# [Task instructions]
Print each line from the start of the records below up through the line where "return skin(field, lo, step)" is found, exactly as given.

# [Source data]
****************

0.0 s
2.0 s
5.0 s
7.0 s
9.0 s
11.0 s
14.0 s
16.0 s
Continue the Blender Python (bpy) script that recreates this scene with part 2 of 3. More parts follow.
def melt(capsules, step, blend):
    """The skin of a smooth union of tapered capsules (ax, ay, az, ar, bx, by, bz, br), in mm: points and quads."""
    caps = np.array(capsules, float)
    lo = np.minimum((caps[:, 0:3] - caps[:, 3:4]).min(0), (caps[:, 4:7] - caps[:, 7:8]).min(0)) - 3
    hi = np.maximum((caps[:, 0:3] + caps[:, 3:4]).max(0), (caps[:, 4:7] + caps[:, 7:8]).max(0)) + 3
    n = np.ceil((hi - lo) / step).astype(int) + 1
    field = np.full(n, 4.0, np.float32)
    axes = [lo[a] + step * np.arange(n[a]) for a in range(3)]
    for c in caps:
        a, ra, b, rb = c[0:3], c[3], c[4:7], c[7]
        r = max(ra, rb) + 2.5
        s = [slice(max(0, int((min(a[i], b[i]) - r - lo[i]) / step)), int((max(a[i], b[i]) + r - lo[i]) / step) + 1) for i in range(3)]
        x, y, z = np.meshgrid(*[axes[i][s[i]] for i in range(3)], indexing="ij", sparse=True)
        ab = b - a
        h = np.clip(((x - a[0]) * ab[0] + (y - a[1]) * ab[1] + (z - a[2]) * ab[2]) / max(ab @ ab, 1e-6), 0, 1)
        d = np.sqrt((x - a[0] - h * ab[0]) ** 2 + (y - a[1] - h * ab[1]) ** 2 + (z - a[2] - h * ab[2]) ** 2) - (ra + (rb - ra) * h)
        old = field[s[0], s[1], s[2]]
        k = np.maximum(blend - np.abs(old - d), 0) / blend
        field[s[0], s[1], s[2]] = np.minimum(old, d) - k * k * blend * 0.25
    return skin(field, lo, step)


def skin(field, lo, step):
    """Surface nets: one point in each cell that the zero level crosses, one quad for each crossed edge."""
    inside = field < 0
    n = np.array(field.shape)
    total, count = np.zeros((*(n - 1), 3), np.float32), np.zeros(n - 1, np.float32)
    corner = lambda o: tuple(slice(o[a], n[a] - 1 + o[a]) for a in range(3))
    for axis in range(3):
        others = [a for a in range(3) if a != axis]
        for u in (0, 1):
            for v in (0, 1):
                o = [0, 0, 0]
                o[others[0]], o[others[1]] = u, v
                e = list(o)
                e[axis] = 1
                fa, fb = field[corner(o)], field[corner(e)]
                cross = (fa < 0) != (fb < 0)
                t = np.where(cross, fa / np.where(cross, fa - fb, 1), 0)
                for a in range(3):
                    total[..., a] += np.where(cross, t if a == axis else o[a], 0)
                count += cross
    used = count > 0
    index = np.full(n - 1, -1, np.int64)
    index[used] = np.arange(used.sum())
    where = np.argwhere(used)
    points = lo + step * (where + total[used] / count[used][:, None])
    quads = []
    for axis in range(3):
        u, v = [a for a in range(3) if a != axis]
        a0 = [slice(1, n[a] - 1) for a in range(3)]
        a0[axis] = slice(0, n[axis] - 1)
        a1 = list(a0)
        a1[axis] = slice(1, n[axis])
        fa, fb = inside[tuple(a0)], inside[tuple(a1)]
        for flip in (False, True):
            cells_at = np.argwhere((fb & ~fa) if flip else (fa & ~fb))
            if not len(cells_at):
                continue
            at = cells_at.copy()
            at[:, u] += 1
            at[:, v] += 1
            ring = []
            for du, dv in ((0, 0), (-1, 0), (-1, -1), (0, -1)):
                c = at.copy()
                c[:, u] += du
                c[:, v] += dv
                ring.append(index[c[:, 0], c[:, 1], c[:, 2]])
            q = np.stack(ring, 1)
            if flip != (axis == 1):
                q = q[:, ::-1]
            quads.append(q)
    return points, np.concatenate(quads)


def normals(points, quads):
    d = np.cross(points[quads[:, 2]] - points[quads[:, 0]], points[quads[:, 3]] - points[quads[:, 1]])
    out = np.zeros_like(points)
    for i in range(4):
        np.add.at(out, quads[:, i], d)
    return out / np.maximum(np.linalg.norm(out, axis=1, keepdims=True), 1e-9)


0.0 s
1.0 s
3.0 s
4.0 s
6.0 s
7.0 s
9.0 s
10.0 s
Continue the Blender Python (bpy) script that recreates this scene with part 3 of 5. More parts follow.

****************

# [The reply]
0.0 s
2.0 s
5.0 s
7.0 s
9.0 s
11.0 s
14.0 s
16.0 s
Continue the Blender Python (bpy) script that recreates this scene with part 2 of 3. More parts follow.
def melt(capsules, step, blend):
    """The skin of a smooth union of tapered capsules (ax, ay, az, ar, bx, by, bz, br), in mm: points and quads."""
    caps = np.array(capsules, float)
    lo = np.minimum((caps[:, 0:3] - caps[:, 3:4]).min(0), (caps[:, 4:7] - caps[:, 7:8]).min(0)) - 3
    hi = np.maximum((caps[:, 0:3] + caps[:, 3:4]).max(0), (caps[:, 4:7] + caps[:, 7:8]).max(0)) + 3
    n = np.ceil((hi - lo) / step).astype(int) + 1
    field = np.full(n, 4.0, np.float32)
    axes = [lo[a] + step * np.arange(n[a]) for a in range(3)]
    for c in caps:
        a, ra, b, rb = c[0:3], c[3], c[4:7], c[7]
        r = max(ra, rb) + 2.5
        s = [slice(max(0, int((min(a[i], b[i]) - r - lo[i]) / step)), int((max(a[i], b[i]) + r - lo[i]) / step) + 1) for i in range(3)]
        x, y, z = np.meshgrid(*[axes[i][s[i]] for i in range(3)], indexing="ij", sparse=True)
        ab = b - a
        h = np.clip(((x - a[0]) * ab[0] + (y - a[1]) * ab[1] + (z - a[2]) * ab[2]) / max(ab @ ab, 1e-6), 0, 1)
        d = np.sqrt((x - a[0] - h * ab[0]) ** 2 + (y - a[1] - h * ab[1]) ** 2 + (z - a[2] - h * ab[2]) ** 2) - (ra + (rb - ra) * h)
        old = field[s[0], s[1], s[2]]
        k = np.maximum(blend - np.abs(old - d), 0) / blend
        field[s[0], s[1], s[2]] = np.minimum(old, d) - k * k * blend * 0.25
    return skin(field, lo, step)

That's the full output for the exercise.